Daniel Aumont : "J’ai de l’admiration pour Élise"
Installé à Brécey,
Daniel Aumont est le premier à avoir fait confiance à Élise Privat alors qu’elle venait tout juste de s’installer.
"J’ai de l’admiration pour Élise. Elle est incroyable et sait ce qu'elle veut, confie l’éleveur-propriétaire de
Kalinka de Sée.
J’ai bien vu qu’elle était compétente et que je pouvais lui faire confiance. Pour un petit éleveur comme moi, gagner à Cabourg c’est formidable." Bercé dans sa jeunesse manchoise aux résultats des chevaux de l’élevage de Fernand Fillatre sous le label "de Sée", à commencer par
Espoir de Sée dans les années 1970 puis
Avenir de Sée, le vainqueur du Critérium des 5 Ans en 1993, Daniel Aumont, après une carrière en région parisienne, est revenu s’installer dans sa Manche d’origine et s’est lancé dans l’élevage.

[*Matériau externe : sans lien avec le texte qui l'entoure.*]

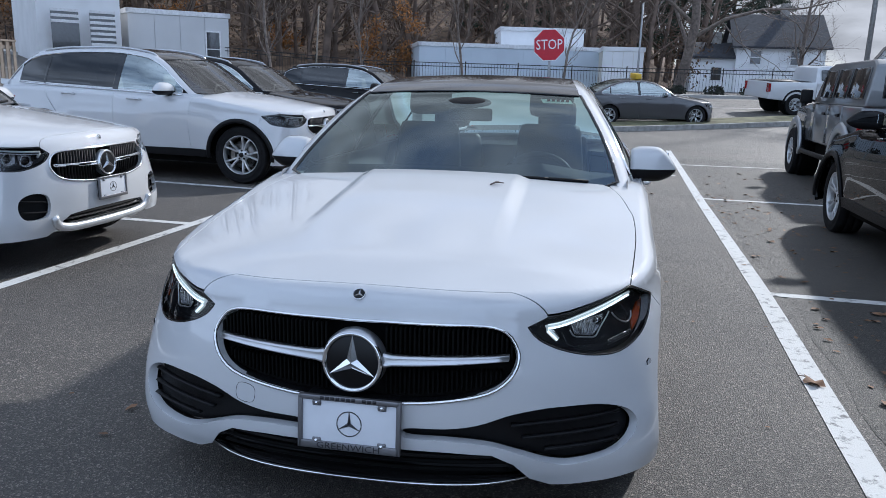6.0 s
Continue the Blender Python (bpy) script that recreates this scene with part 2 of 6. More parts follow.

"J’ai acheté une poulinière trotteuse à un ami de Félix Dalisson, l’éleveur d’Ouragan de Celland. Cette jument est devenue la grand-mère de "Kalinka" via sa fille Comtesse de Sée qui est une fille d’Ouragan de Celland. À l’époque, je suis allé voir M. Fillatre pour lui demander s’il m’autorisait à reprendre son appellation, ce qu’il a fait, raconte-t-il. Parfaitement remis de deux AVC survenus il y a sept ans -
"les premiers mots que j’ai dit à mon épouse après ont été : "J’ai fait comme Jean-Michel Bazire !"
" -, Daniel Aumont s'occupe au quotidien de ses chevaux :
J’ai l’habitude dire quand mes chevaux sont bien, je vais bien".